**Data:**
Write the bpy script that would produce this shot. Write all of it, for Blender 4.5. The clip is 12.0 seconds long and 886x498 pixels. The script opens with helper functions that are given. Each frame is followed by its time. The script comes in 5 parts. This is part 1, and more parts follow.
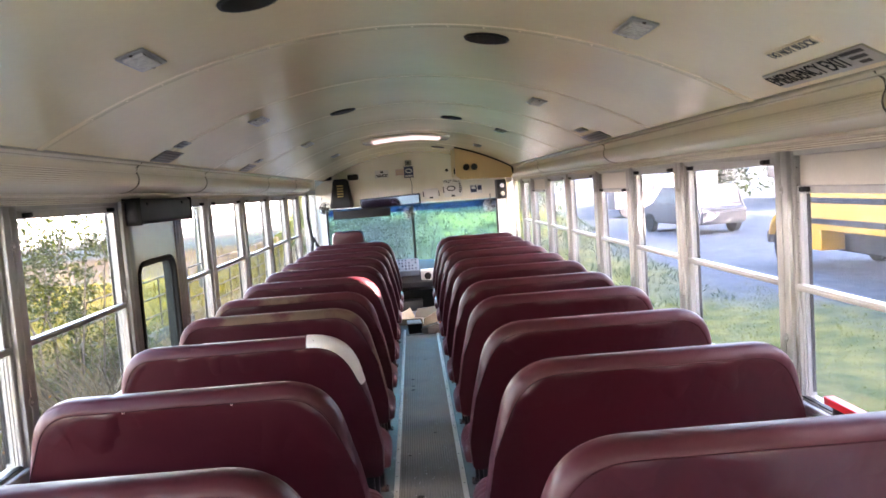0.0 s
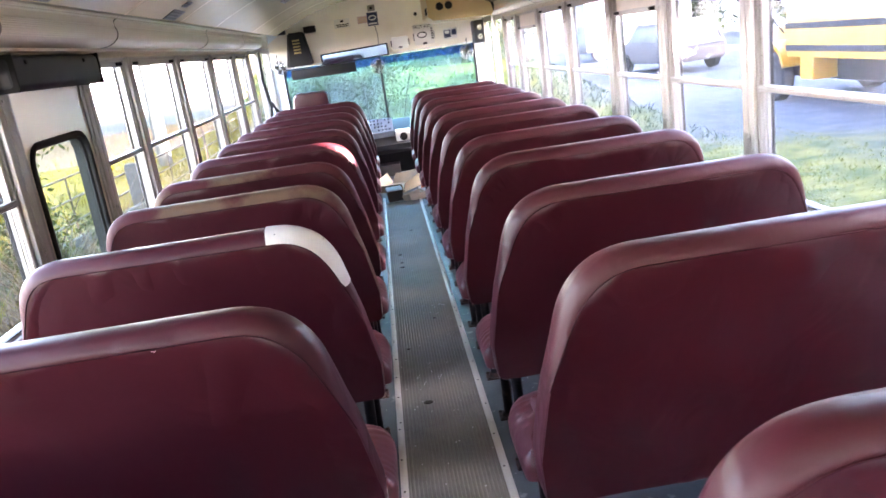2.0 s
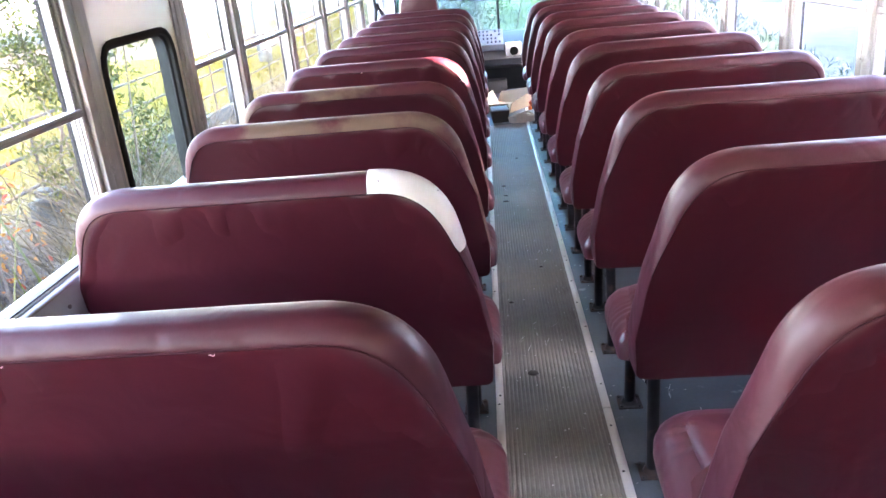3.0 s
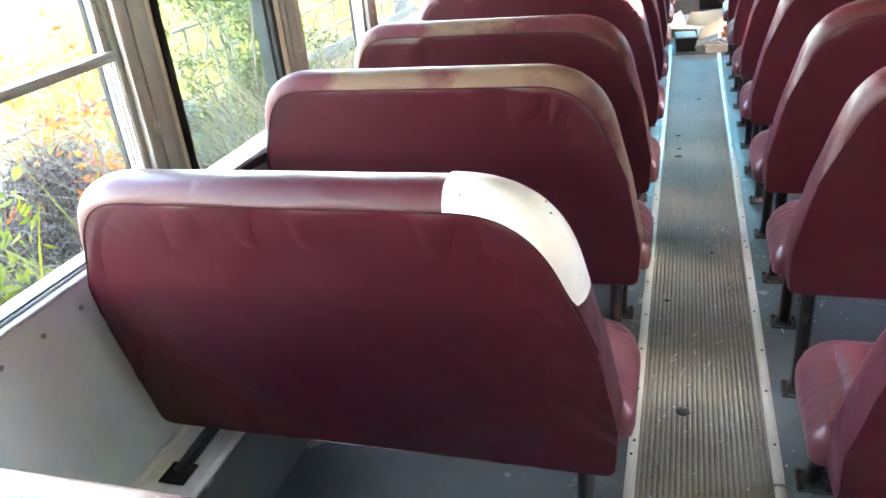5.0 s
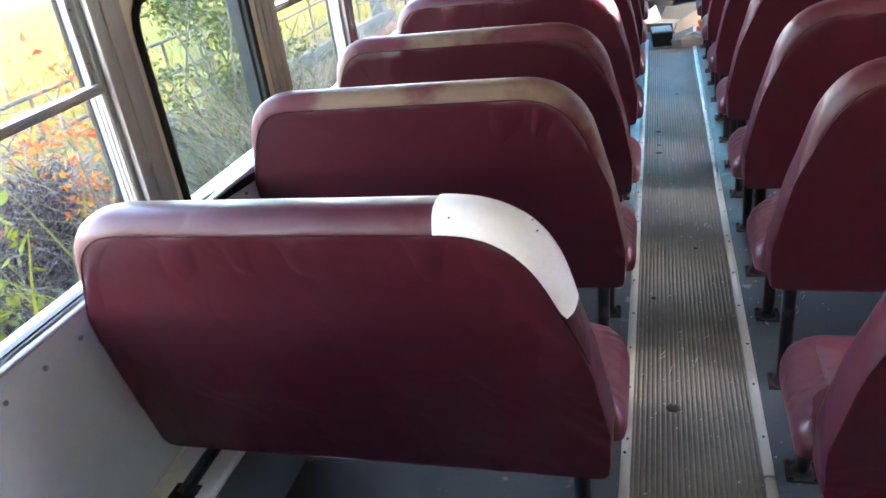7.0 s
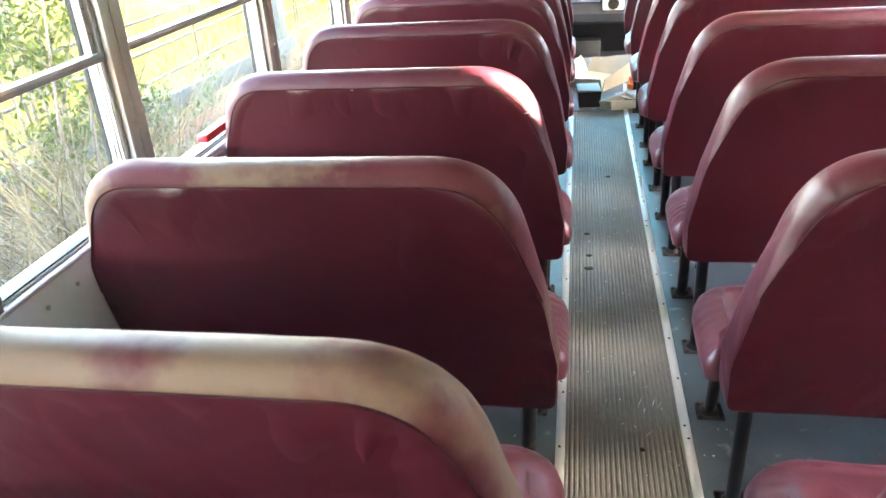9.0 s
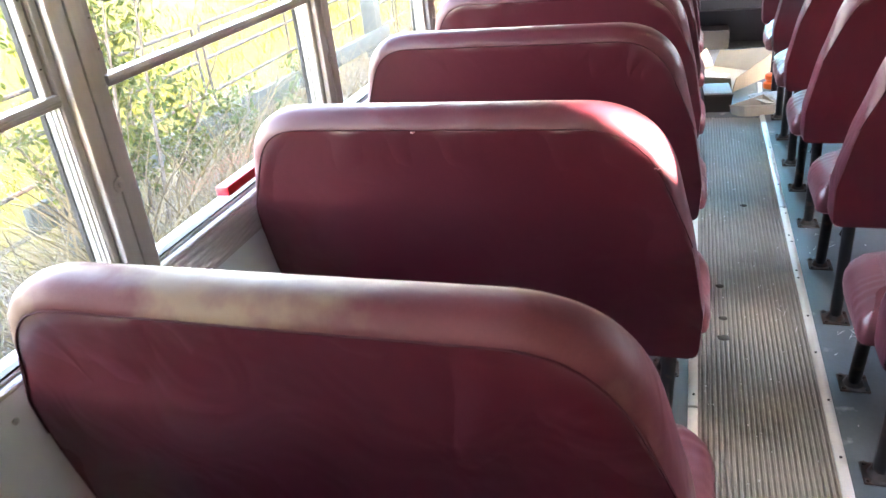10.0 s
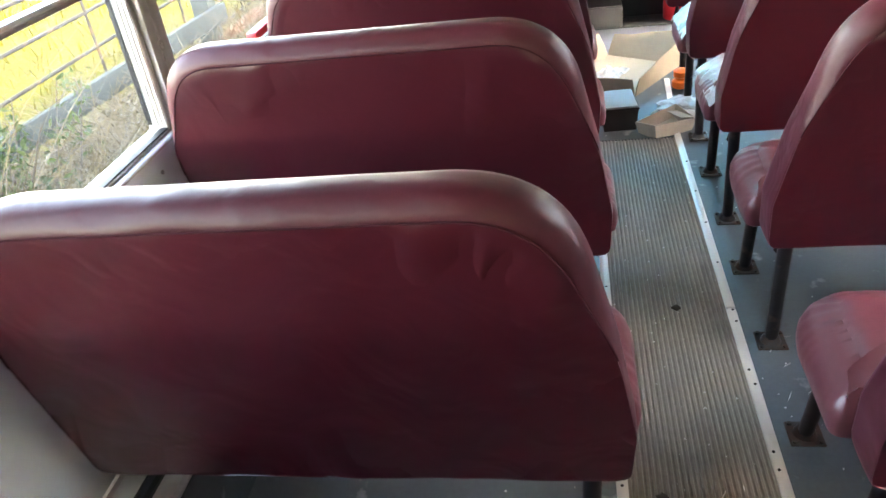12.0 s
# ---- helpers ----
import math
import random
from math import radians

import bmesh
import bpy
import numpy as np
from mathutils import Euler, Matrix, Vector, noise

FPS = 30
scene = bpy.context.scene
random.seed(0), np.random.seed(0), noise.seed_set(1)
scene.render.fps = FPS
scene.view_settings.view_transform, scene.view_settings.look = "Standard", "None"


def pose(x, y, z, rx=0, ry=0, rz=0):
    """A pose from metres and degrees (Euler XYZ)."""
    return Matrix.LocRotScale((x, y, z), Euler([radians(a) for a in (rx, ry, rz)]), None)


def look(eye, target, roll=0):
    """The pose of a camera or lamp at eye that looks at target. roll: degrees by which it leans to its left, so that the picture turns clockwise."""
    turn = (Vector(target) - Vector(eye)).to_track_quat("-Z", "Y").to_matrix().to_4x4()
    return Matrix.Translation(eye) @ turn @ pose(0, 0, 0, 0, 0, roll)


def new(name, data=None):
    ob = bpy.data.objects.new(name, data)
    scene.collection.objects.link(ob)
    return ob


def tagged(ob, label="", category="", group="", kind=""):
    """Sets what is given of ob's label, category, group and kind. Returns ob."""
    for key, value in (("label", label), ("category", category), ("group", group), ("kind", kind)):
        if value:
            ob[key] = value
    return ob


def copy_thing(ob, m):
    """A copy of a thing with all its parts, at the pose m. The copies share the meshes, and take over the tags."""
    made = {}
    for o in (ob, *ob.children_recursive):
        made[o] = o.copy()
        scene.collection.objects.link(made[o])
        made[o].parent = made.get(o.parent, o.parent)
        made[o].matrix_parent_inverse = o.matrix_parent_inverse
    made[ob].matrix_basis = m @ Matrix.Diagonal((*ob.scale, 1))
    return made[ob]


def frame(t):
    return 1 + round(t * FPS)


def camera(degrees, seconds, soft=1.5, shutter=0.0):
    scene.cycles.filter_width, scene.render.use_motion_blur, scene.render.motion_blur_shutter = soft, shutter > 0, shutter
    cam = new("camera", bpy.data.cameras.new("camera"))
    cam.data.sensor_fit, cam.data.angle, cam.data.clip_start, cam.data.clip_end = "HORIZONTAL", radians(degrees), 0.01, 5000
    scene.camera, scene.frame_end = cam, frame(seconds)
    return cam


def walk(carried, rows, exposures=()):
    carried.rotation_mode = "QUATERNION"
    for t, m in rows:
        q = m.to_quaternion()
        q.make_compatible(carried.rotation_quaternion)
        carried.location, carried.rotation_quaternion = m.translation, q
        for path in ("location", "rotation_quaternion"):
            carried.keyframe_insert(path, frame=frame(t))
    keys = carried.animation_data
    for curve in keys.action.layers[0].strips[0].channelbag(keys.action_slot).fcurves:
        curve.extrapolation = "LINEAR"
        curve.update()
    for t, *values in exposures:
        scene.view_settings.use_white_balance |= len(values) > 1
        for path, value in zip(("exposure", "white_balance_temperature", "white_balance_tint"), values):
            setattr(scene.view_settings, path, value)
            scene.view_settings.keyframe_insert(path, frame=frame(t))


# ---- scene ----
cam = camera(60.7, 12.0, shutter=0.2)

PATH = [
    (0, (0.016, -1.598, 1.407), (0.086, 0.395, 1.249), -4.1),
    (0.5, (0.076, -1.463, 1.359), (0.221, 0.516, 1.105), -6.0),
    (1, (0.001, -1.331, 1.375), (0.167, 0.633, 1.035), -7.2),
    (1.5, (-0.092, -1.119, 1.384), (0.121, 0.82, 0.942), -7.3),
    (2, (-0.045, -0.866, 1.325), (0.054, 1.06, 0.798), -8.2),
    (2.5, (-0.023, -0.567, 1.302), (-0.084, 1.328, 0.665), -7.5),
    (3, (-0.133, -0.425, 1.323), (-0.282, 1.436, 0.605), -5.3),
    (5, (-0.094, 0.159, 1.299), (-0.671, 1.856, 0.411), -6.0),
    (5.5, (-0.175, 0.107, 1.325), (-0.95, 1.719, 0.43), -6.5),
    (6, (-0.277, -0.043, 1.363), (-1.172, 1.507, 0.471), -6.4),
    (6.5, (-0.191, -0.012, 1.365), (-0.967, 1.6, 0.472), -7.4),
    (7, (-0.091, 0.143, 1.345), (-0.634, 1.846, 0.448), -8.0),
    (9, (-0.135, 1.148, 1.342), (-0.476, 2.911, 0.46), -4.0),
    (9.5, (-0.177, 1.45, 1.303), (-0.656, 3.183, 0.428), -5.4),
    (10, (-0.214, 1.714, 1.307), (-0.809, 3.397, 0.406), -6.4),
    (10.5, (-0.15, 2.009, 1.294), (-0.755, 3.683, 0.382), -7.2),
    (11, (-0.156, 2.306, 1.286), (-0.653, 4.005, 0.356), -7.4),
    (11.5, (-0.245, 2.614, 1.33), (-0.649, 4.305, 0.341), -7.2),
    (12, (-0.237, 2.908, 1.302), (-0.589, 4.573, 0.251), -8.2),
]
EXPOSURE = [(0.0, 6.02, 7100, 36), (1.5, 6.32, 6950, 38), (3.0, 6.98, 6500, 38), (5.0, 7.52, 6900, 22), (6.0, 6.95, 6950, 24), (7.0, 6.8, 6450, 30), (9.0, 7.52, 7100, 22), (10.0, 7.42, 7150, 30), (11.0, 7.22, 7050, 40), (12.0, 6.98, 7500, 26)]
walk(cam, [(t, look(eye, target, roll)) for t, eye, target, roll in PATH], EXPOSURE)

# ---- light ----
SUN_AZ, SUN_EL = radians(122), radians(13)   # from +y towards +x
world = bpy.data.worlds.new("sky")
scene.world = world
world.use_nodes = True
wn = world.node_tree.nodes
sky = wn.new("ShaderNodeTexSky")
sky.sky_type, sky.sun_disc = "NISHITA", False
sky.sun_elevation, sky.sun_rotation = SUN_EL, SUN_AZ
sky.dust_density = 2.5
world.node_tree.links.new(sky.outputs[0], wn["Background"].inputs[0])
wn["Background"].inputs[1].default_value = 0.15
sun = new("sun", bpy.data.lights.new("sun", "SUN"))
sun.data.energy, sun.data.angle, sun.data.color = 5.0, radians(0.15), (1.0, 0.93, 0.82)
sun.matrix_world = look((0, 0, 0), (-math.sin(SUN_AZ) * math.cos(SUN_EL), -math.cos(SUN_AZ) * math.cos(SUN_EL), -math.sin(SUN_EL)))

# ---- materials ----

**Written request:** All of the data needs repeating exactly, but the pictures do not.

**Response below:**
Write the bpy script that would produce this shot. Write all of it, for Blender 4.5. The clip is 12.0 seconds long and 886x498 pixels. The script opens with helper functions that are given. Each frame is followed by its time. The script comes in 5 parts. This is part 1, and more parts follow.
0.0 s
2.0 s
3.0 s
5.0 s
7.0 s
9.0 s
10.0 s
12.0 s
# ---- helpers ----
import math
import random
from math import radians

import bmesh
import bpy
import numpy as np
from mathutils import Euler, Matrix, Vector, noise

FPS = 30
scene = bpy.context.scene
random.seed(0), np.random.seed(0), noise.seed_set(1)
scene.render.fps = FPS
scene.view_settings.view_transform, scene.view_settings.look = "Standard", "None"


def pose(x, y, z, rx=0, ry=0, rz=0):
    """A pose from metres and degrees (Euler XYZ)."""
    return Matrix.LocRotScale((x, y, z), Euler([radians(a) for a in (rx, ry, rz)]), None)


def look(eye, target, roll=0):
    """The pose of a camera or lamp at eye that looks at target. roll: degrees by which it leans to its left, so that the picture turns clockwise."""
    turn = (Vector(target) - Vector(eye)).to_track_quat("-Z", "Y").to_matrix().to_4x4()
    return Matrix.Translation(eye) @ turn @ pose(0, 0, 0, 0, 0, roll)


def new(name, data=None):
    ob = bpy.data.objects.new(name, data)
    scene.collection.objects.link(ob)
    return ob


def tagged(ob, label="", category="", group="", kind=""):
    """Sets what is given of ob's label, category, group and kind. Returns ob."""
    for key, value in (("label", label), ("category", category), ("group", group), ("kind", kind)):
        if value:
            ob[key] = value
    return ob


def copy_thing(ob, m):
    """A copy of a thing with all its parts, at the pose m. The copies share the meshes, and take over the tags."""
    made = {}
    for o in (ob, *ob.children_recursive):
        made[o] = o.copy()
        scene.collection.objects.link(made[o])
        made[o].parent = made.get(o.parent, o.parent)
        made[o].matrix_parent_inverse = o.matrix_parent_inverse
    made[ob].matrix_basis = m @ Matrix.Diagonal((*ob.scale, 1))
    return made[ob]


def frame(t):
    return 1 + round(t * FPS)


def camera(degrees, seconds, soft=1.5, shutter=0.0):
    scene.cycles.filter_width, scene.render.use_motion_blur, scene.render.motion_blur_shutter = soft, shutter > 0, shutter
    cam = new("camera", bpy.data.cameras.new("camera"))
    cam.data.sensor_fit, cam.data.angle, cam.data.clip_start, cam.data.clip_end = "HORIZONTAL", radians(degrees), 0.01, 5000
    scene.camera, scene.frame_end = cam, frame(seconds)
    return cam


def walk(carried, rows, exposures=()):
    carried.rotation_mode = "QUATERNION"
    for t, m in rows:
        q = m.to_quaternion()
        q.make_compatible(carried.rotation_quaternion)
        carried.location, carried.rotation_quaternion = m.translation, q
        for path in ("location", "rotation_quaternion"):
            carried.keyframe_insert(path, frame=frame(t))
    keys = carried.animation_data
    for curve in keys.action.layers[0].strips[0].channelbag(keys.action_slot).fcurves:
        curve.extrapolation = "LINEAR"
        curve.update()
    for t, *values in exposures:
        scene.view_settings.use_white_balance |= len(values) > 1
        for path, value in zip(("exposure", "white_balance_temperature", "white_balance_tint"), values):
            setattr(scene.view_settings, path, value)
            scene.view_settings.keyframe_insert(path, frame=frame(t))


# ---- scene ----
cam = camera(60.7, 12.0, shutter=0.2)

PATH = [
    (0, (0.016, -1.598, 1.407), (0.086, 0.395, 1.249), -4.1),
    (0.5, (0.076, -1.463, 1.359), (0.221, 0.516, 1.105), -6.0),
    (1, (0.001, -1.331, 1.375), (0.167, 0.633, 1.035), -7.2),
    (1.5, (-0.092, -1.119, 1.384), (0.121, 0.82, 0.942), -7.3),
    (2, (-0.045, -0.866, 1.325), (0.054, 1.06, 0.798), -8.2),
    (2.5, (-0.023, -0.567, 1.302), (-0.084, 1.328, 0.665), -7.5),
    (3, (-0.133, -0.425, 1.323), (-0.282, 1.436, 0.605), -5.3),
    (5, (-0.094, 0.159, 1.299), (-0.671, 1.856, 0.411), -6.0),
    (5.5, (-0.175, 0.107, 1.325), (-0.95, 1.719, 0.43), -6.5),
    (6, (-0.277, -0.043, 1.363), (-1.172, 1.507, 0.471), -6.4),
    (6.5, (-0.191, -0.012, 1.365), (-0.967, 1.6, 0.472), -7.4),
    (7, (-0.091, 0.143, 1.345), (-0.634, 1.846, 0.448), -8.0),
    (9, (-0.135, 1.148, 1.342), (-0.476, 2.911, 0.46), -4.0),
    (9.5, (-0.177, 1.45, 1.303), (-0.656, 3.183, 0.428), -5.4),
    (10, (-0.214, 1.714, 1.307), (-0.809, 3.397, 0.406), -6.4),
    (10.5, (-0.15, 2.009, 1.294), (-0.755, 3.683, 0.382), -7.2),
    (11, (-0.156, 2.306, 1.286), (-0.653, 4.005, 0.356), -7.4),
    (11.5, (-0.245, 2.614, 1.33), (-0.649, 4.305, 0.341), -7.2),
    (12, (-0.237, 2.908, 1.302), (-0.589, 4.573, 0.251), -8.2),
]
EXPOSURE = [(0.0, 6.02, 7100, 36), (1.5, 6.32, 6950, 38), (3.0, 6.98, 6500, 38), (5.0, 7.52, 6900, 22), (6.0, 6.95, 6950, 24), (7.0, 6.8, 6450, 30), (9.0, 7.52, 7100, 22), (10.0, 7.42, 7150, 30), (11.0, 7.22, 7050, 40), (12.0, 6.98, 7500, 26)]
walk(cam, [(t, look(eye, target, roll)) for t, eye, target, roll in PATH], EXPOSURE)

# ---- light ----
SUN_AZ, SUN_EL = radians(122), radians(13)   # from +y towards +x
world = bpy.data.worlds.new("sky")
scene.world = world
world.use_nodes = True
wn = world.node_tree.nodes
sky = wn.new("ShaderNodeTexSky")
sky.sky_type, sky.sun_disc = "NISHITA", False
sky.sun_elevation, sky.sun_rotation = SUN_EL, SUN_AZ
sky.dust_density = 2.5
world.node_tree.links.new(sky.outputs[0], wn["Background"].inputs[0])
wn["Background"].inputs[1].default_value = 0.15
sun = new("sun", bpy.data.lights.new("sun", "SUN"))
sun.data.energy, sun.data.angle, sun.data.color = 5.0, radians(0.15), (1.0, 0.93, 0.82)
sun.matrix_world = look((0, 0, 0), (-math.sin(SUN_AZ) * math.cos(SUN_EL), -math.cos(SUN_AZ) * math.cos(SUN_EL), -math.sin(SUN_EL)))

# ---- materials ----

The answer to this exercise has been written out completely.